# WHAT NEEDS TO BE DONE
Find out how many lines of the material contain the string "more" and give only that figure.

=== DATA IN THIS EXERCISE ===

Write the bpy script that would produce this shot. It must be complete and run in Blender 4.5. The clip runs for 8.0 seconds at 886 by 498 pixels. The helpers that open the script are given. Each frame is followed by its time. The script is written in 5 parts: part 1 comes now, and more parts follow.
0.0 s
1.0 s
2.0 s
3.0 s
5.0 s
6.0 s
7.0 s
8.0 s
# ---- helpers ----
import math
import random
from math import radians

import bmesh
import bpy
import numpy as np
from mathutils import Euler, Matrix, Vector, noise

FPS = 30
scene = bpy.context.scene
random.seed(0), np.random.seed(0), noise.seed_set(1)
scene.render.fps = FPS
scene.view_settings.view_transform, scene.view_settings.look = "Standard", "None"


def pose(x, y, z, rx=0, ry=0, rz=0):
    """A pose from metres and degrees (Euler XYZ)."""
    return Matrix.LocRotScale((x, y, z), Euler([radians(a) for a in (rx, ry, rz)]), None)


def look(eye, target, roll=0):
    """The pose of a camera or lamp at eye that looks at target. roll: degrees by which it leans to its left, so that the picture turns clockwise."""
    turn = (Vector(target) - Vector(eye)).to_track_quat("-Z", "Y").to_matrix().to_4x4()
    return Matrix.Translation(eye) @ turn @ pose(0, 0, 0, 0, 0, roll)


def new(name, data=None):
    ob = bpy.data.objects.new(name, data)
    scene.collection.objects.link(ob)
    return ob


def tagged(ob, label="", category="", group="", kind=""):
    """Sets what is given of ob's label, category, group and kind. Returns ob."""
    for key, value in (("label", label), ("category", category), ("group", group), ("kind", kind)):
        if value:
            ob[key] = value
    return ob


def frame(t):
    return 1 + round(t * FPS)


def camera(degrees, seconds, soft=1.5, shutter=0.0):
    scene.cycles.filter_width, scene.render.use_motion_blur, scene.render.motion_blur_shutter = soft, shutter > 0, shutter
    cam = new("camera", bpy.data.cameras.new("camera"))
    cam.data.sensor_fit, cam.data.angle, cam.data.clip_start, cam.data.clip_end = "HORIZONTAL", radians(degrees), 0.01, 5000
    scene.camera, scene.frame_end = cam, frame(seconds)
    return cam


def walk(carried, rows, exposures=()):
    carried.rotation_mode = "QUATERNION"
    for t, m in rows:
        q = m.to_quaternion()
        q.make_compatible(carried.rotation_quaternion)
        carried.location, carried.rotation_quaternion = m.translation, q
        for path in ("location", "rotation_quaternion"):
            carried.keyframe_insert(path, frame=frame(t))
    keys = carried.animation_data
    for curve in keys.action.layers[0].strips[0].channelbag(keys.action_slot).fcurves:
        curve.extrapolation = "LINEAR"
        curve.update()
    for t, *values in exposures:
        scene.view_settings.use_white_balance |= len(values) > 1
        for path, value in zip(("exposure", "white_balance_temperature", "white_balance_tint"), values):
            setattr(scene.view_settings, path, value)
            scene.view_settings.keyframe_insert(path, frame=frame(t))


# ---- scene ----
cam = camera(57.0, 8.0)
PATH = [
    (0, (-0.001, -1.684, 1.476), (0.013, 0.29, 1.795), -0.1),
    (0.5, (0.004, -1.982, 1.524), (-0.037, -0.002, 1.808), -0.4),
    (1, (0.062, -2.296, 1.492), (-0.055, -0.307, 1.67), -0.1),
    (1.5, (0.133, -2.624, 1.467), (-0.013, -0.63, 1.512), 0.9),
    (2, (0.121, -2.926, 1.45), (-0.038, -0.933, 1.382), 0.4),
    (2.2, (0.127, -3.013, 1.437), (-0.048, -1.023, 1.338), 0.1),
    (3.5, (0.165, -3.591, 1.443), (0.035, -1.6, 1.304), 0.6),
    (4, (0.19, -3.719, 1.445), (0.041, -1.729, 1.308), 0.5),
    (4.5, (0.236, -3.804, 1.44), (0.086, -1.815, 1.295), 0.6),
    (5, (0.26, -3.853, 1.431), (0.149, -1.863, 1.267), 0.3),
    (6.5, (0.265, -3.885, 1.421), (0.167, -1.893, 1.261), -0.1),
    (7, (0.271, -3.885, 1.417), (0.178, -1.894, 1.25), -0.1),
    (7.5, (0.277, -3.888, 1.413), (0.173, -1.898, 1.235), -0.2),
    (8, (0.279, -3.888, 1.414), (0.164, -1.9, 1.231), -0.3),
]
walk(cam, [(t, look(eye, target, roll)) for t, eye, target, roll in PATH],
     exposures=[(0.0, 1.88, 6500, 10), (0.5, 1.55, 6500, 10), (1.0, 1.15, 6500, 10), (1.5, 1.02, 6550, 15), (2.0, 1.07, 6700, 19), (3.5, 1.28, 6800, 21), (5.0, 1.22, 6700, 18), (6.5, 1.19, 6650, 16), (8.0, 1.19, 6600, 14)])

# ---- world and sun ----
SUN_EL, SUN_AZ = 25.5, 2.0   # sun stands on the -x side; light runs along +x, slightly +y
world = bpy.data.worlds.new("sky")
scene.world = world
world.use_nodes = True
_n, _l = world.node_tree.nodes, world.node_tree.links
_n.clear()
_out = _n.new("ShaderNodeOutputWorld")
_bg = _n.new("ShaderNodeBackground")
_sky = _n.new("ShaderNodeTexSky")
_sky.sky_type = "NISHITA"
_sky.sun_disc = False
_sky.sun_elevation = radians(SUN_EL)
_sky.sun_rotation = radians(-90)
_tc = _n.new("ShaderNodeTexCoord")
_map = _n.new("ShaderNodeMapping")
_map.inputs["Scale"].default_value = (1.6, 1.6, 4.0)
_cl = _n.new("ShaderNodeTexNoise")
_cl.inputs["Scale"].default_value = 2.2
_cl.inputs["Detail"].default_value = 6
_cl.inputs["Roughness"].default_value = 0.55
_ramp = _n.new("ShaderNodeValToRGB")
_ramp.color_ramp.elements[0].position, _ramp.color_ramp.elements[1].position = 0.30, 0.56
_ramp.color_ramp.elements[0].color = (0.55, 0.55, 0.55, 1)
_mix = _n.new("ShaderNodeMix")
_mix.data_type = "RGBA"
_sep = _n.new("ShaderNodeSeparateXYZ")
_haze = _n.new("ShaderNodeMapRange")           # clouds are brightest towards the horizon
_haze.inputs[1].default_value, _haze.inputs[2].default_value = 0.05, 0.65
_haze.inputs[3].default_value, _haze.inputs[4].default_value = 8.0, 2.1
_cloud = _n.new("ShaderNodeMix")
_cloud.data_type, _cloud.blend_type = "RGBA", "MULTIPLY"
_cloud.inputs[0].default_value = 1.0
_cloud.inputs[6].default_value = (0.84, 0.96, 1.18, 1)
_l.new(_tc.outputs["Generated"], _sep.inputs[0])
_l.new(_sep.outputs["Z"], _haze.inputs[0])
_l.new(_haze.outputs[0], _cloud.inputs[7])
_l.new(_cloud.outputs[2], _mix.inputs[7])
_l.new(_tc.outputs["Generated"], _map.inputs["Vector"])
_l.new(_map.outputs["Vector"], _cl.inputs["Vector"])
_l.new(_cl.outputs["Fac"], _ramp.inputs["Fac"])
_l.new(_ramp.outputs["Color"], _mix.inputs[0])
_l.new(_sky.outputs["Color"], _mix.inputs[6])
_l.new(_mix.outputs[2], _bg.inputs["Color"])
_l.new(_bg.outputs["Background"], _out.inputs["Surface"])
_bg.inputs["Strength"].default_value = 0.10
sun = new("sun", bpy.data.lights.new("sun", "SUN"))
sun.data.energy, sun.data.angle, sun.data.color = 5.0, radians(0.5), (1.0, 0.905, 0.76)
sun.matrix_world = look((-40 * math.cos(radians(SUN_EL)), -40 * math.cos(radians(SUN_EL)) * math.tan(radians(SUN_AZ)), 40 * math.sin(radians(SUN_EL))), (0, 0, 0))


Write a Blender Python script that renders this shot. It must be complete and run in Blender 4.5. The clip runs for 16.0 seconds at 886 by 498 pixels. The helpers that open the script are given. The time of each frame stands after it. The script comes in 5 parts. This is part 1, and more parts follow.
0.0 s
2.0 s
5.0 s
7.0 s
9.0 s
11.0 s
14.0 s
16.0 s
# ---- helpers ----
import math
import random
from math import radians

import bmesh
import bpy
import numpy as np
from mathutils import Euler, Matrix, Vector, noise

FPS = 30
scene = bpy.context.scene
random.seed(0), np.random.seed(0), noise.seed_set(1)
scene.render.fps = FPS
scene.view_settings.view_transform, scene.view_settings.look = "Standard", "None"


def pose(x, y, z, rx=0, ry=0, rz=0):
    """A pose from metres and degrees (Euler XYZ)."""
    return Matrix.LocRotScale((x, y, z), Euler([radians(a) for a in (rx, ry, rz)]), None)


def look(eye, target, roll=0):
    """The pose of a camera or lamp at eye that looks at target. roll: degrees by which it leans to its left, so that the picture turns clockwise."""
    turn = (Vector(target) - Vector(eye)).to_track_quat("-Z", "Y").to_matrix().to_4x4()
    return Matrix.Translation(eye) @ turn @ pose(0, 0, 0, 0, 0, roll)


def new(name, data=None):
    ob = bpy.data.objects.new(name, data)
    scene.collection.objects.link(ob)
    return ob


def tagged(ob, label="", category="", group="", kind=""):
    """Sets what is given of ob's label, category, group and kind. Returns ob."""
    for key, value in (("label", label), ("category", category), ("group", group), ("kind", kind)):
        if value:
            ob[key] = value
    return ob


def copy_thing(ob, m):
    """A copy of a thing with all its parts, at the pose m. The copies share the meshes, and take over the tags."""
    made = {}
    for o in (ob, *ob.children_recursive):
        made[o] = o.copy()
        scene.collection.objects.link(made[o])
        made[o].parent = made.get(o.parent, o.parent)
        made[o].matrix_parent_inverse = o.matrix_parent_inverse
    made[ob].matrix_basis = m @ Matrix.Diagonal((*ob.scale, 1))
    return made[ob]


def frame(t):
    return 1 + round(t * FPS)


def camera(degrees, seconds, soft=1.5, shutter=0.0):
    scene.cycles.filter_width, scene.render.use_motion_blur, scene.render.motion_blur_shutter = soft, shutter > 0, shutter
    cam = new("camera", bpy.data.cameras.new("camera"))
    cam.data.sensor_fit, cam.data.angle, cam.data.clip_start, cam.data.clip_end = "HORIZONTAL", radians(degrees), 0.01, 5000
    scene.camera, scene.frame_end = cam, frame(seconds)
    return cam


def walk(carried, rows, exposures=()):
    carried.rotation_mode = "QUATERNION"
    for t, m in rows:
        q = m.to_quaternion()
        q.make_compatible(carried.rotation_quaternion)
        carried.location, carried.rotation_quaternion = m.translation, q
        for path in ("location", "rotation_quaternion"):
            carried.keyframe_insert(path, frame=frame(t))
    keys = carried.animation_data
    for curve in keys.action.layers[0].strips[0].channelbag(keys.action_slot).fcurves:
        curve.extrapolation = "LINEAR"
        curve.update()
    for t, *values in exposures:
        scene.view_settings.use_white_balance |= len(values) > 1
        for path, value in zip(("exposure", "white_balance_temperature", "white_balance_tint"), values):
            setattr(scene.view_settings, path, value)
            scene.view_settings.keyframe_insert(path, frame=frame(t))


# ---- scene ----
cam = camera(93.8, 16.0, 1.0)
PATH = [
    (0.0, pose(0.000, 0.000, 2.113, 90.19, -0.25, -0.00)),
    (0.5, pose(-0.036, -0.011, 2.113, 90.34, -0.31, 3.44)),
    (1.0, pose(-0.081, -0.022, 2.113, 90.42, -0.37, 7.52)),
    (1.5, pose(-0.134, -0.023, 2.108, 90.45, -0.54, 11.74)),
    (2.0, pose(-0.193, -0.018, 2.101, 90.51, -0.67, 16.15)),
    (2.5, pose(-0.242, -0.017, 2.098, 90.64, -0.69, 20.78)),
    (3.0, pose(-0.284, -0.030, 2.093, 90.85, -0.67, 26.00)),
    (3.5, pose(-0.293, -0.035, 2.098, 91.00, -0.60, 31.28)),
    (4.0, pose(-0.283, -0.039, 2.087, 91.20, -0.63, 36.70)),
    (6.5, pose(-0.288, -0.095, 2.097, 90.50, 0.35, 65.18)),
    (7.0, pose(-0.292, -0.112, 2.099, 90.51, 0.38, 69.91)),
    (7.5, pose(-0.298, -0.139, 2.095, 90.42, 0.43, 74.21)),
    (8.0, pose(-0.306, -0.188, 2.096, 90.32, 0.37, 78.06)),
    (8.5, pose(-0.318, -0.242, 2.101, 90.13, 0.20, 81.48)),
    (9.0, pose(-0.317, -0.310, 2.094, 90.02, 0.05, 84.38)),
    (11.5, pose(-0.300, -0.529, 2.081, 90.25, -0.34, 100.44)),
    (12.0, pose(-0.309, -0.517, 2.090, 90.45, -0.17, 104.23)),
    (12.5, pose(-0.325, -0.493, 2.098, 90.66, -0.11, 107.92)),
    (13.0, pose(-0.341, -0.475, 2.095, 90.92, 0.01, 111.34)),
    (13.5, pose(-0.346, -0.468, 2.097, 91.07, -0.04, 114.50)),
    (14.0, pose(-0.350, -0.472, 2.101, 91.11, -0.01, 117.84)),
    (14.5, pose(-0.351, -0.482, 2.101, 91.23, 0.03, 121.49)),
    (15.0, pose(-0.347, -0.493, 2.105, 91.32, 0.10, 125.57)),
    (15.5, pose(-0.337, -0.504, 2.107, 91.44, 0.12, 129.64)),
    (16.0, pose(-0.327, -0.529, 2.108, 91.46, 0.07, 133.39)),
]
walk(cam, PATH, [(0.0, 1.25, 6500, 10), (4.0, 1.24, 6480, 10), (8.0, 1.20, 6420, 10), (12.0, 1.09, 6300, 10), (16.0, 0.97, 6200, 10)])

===

# PROBLEM SOLUTION
2